Dans sa première partie, l’ouvrage de Pauline Escande-Gauquié revient sur les fondements historiques qui ont permis à notre cinéma de conserver une certaine puissance quand les autres cinématographies européennes ont vu leur production se réduire comme peau de chagrin : crainte de l’hégémonie culturelle croissante des États-Unis à la Libération, création d’un ministère de la Culture et d’une politique de soutien au cinéma français sous l’égide d’André Malraux, rupture amorcée par une nouvelle génération de cinéastes qui souhaitaient s’affranchir de la logique économique des studios, etc. Avec un esprit de synthèse qui évite le raccourci, l’auteure retrace les hauts et les bas d’une production qui, à compter des années 1960, a vu sa fréquentation en salles s’émietter et a dû constamment retrouver une stabilité financière en identifiant de nouveaux guichets pour soutenir la création (les aides automatiques, les aides sélectives, le financement par la télévision, etc.). Loin d’être alarmiste, ce bref panorama rappelle, qu’en dépit des ambivalences que le système français a générées, l’exception culturelle a su se maintenir et braver les tempêtes les plus effrayantes (rappelons qu’en 1994, la fréquentation annuelle culminait à 114 millions d’entrées alors qu’en 2011, malgré le téléchargement et le développement des nouveaux canaux de diffusion, la France enregistre 206 millions d’entrées, dépassant le dernier record de 1982).
Forte de ce constat, Pauline Escande-Gauquié n’en reste néanmoins pas à un optimisme béat mais, au contraire, rentre dans le vif de son sujet : si aujourd’hui, le cinéma français semble bien se porter, sa production obéit néanmoins à des règles complexes, obligeant les différents acteurs d’un projet (producteurs, réalisateurs, distributeurs) à nager constamment entre deux eaux : entre la recette d’un succès qu’on souhaite répéter et une politique des auteurs chère à la tradition française, tout l’enjeu reste de trouver un équilibre économique sans rien renier de la force créatrice de la cinématographie nationale. Et c’est là tout le sel de l’enquête : sans jamais poser de jugement sur la qualité de notre cinéma, l’ouvrage oppose néanmoins deux concepts typiquement de chez nous et a priori paradoxaux : l’objectif de rentabilité et la tentation du formatage qui en découle sont-ils vraiment compatibles avec cette exception culturelle dont la France se targue tant ? Entre approche économique et prise en compte d’une industrie qui, à la différence d’Hollywood, refuse de se qualifier explicitement comme telle, Le cinéma français crève l’écran se débarrasse d’un affect nostalgique pour identifier les forces et les faiblesses d’un système dont on peut encore tirer parti.

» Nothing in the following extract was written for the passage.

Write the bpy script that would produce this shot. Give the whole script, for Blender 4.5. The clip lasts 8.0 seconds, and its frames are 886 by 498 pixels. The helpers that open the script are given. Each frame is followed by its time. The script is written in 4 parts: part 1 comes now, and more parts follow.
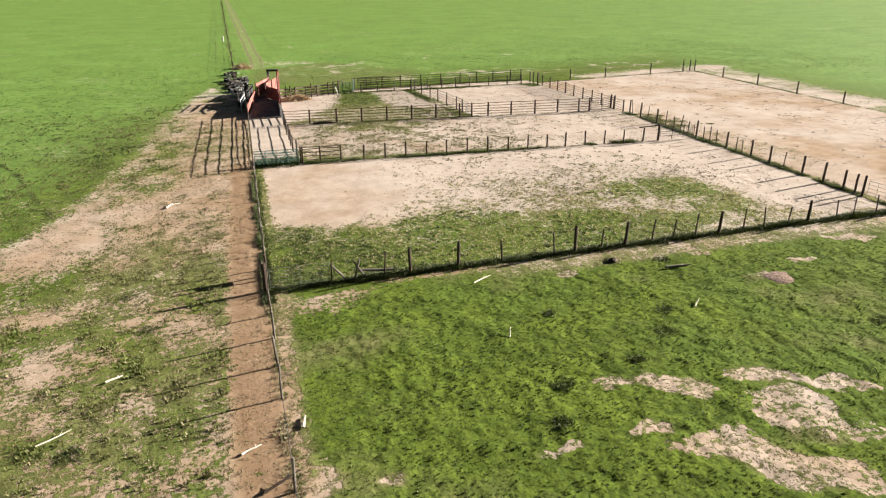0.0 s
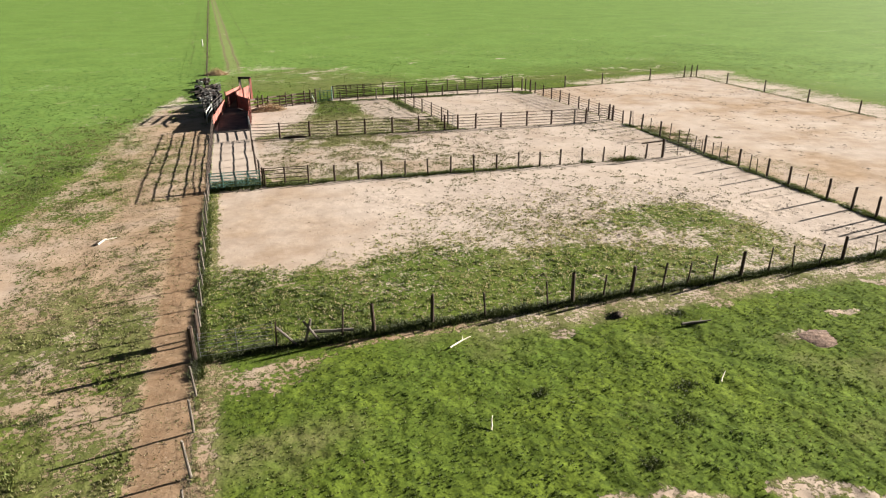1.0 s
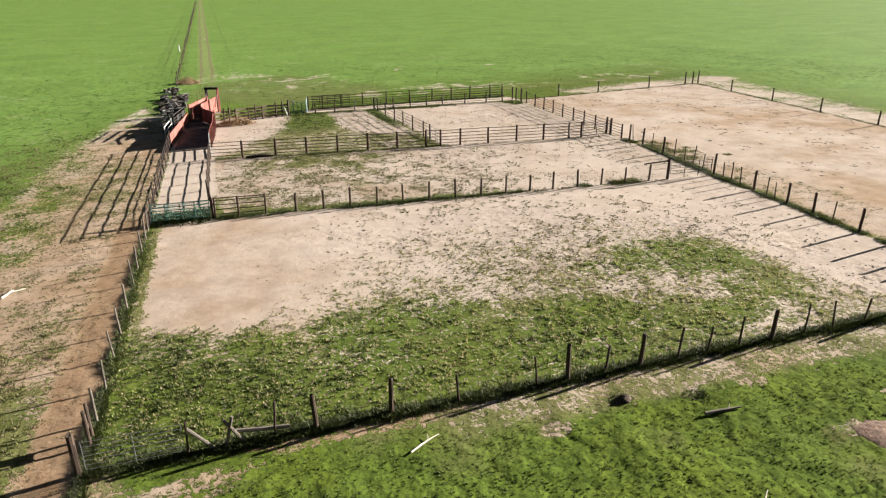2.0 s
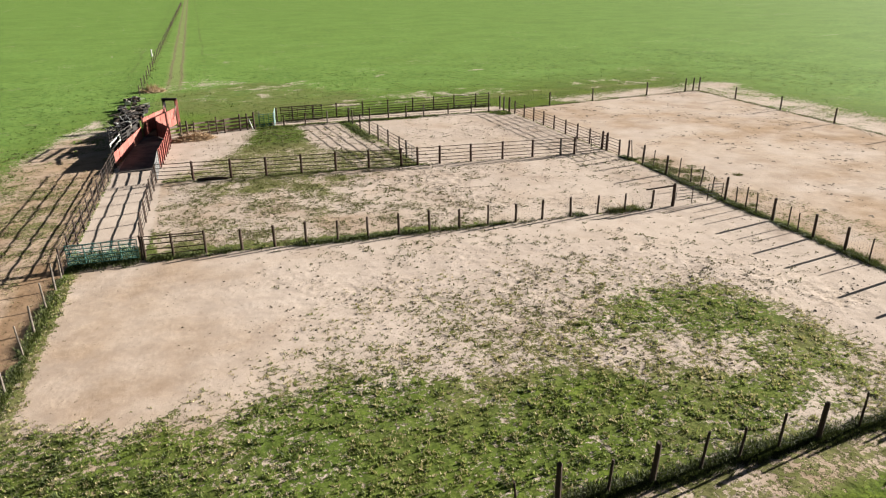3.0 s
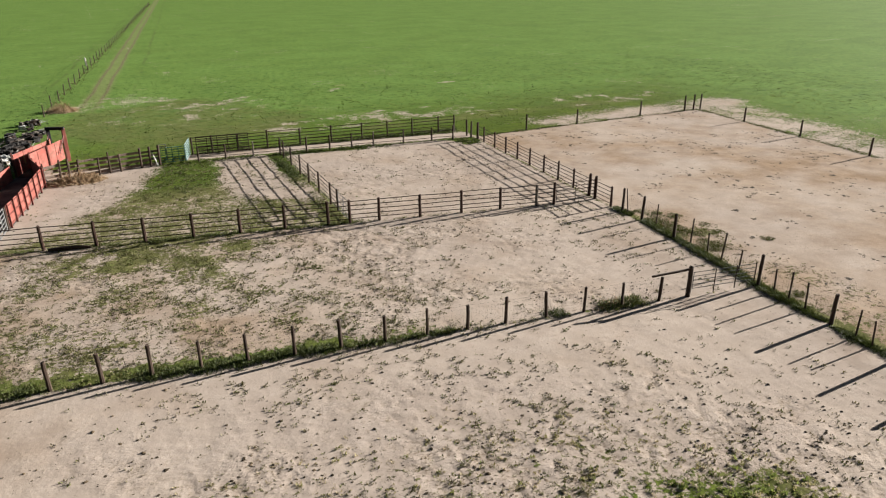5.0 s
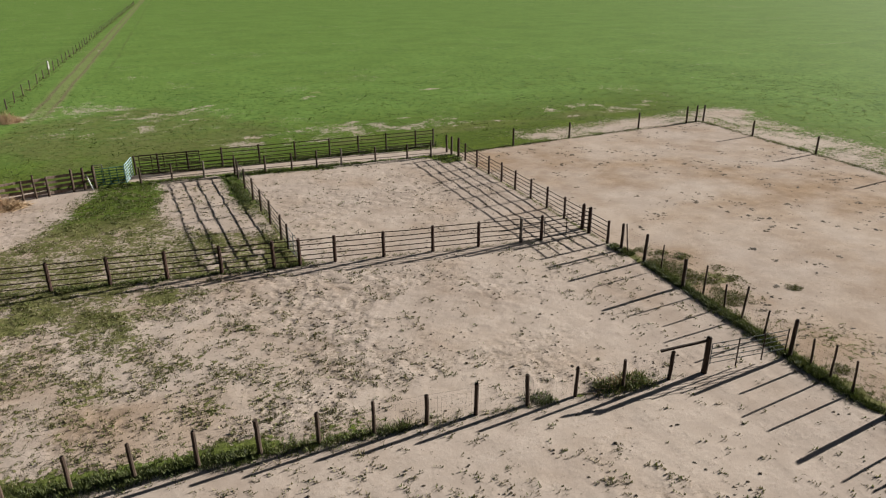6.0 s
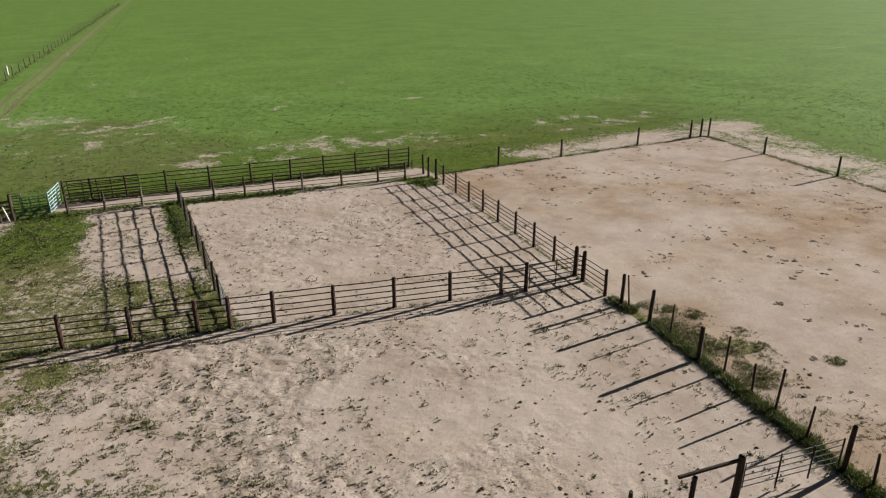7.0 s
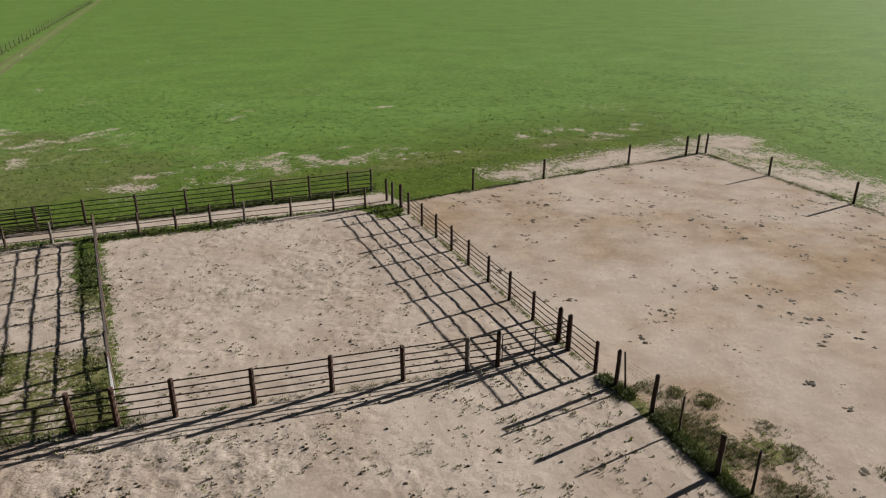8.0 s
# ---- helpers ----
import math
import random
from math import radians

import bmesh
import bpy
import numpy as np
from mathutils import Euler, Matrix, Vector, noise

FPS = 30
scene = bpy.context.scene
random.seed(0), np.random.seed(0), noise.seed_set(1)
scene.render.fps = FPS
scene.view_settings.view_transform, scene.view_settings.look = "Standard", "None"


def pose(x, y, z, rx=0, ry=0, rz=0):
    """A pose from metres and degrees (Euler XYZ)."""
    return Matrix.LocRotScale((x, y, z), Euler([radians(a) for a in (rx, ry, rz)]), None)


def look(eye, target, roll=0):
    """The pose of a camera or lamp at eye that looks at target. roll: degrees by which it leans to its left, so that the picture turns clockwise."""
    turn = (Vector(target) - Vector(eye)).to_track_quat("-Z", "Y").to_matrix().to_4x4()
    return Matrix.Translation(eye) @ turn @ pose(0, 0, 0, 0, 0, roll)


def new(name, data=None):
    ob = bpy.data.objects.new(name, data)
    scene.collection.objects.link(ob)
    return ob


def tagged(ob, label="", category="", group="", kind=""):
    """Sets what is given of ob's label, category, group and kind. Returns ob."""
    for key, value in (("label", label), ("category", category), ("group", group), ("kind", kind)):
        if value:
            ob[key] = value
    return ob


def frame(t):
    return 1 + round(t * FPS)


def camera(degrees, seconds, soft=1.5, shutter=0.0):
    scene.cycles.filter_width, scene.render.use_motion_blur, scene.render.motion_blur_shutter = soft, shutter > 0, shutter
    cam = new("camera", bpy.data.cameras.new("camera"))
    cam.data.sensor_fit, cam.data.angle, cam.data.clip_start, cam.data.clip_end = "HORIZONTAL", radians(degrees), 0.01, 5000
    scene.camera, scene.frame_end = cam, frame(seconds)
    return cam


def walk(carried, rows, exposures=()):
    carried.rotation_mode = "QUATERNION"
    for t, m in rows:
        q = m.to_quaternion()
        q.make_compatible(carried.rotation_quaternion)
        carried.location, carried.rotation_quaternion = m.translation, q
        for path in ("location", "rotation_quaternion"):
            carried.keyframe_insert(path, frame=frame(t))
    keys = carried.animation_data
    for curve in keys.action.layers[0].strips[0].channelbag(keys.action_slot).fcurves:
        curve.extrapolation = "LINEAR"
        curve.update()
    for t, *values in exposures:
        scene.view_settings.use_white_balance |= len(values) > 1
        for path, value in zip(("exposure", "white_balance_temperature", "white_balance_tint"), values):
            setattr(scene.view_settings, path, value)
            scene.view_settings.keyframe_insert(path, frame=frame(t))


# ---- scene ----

Multipliant les anecdotes qui ramènent le travail de Pauline Escande-Gauquié au périmètre de son champ d’investigation (ce qui nous évite ainsi les grandes généralités assommantes), l’ouvrage est un véritable « livre blanc » pour qui souhaiterait se lancer dans le cinéma. De l’écriture au financement du projet et, enfin, à sa mise en valeur sur le marché (marketing, distribution), l’auteure fait preuve d’une belle pédagogie pour cerner les différentes étapes qui permettront à un film de s’engager sur une voie plutôt qu’une autre. Démontrant qu’il n’existe aucune recette définitive, le livre fourmille de contre-exemples qui rappellent combien, en l’absence de vérités toutes faites, les intérêts ne cessent de diverger entre les différents intervenants d’un projet, au point de nuire au potentiel de celui-ci. Plus qu’une conclusion, Le cinéma français crève l’écran ressemble davantage à un manifeste qui ambitionnerait de sensibiliser chaque acteur de la création d’un film à la réalité (éthique, économique) à laquelle ses partenaires sont exposés. Pour que, en somme, le cinéma français prenne conscience de sa force économique tout en assumant ses marges qui ne cessent d’asseoir sa légitimité.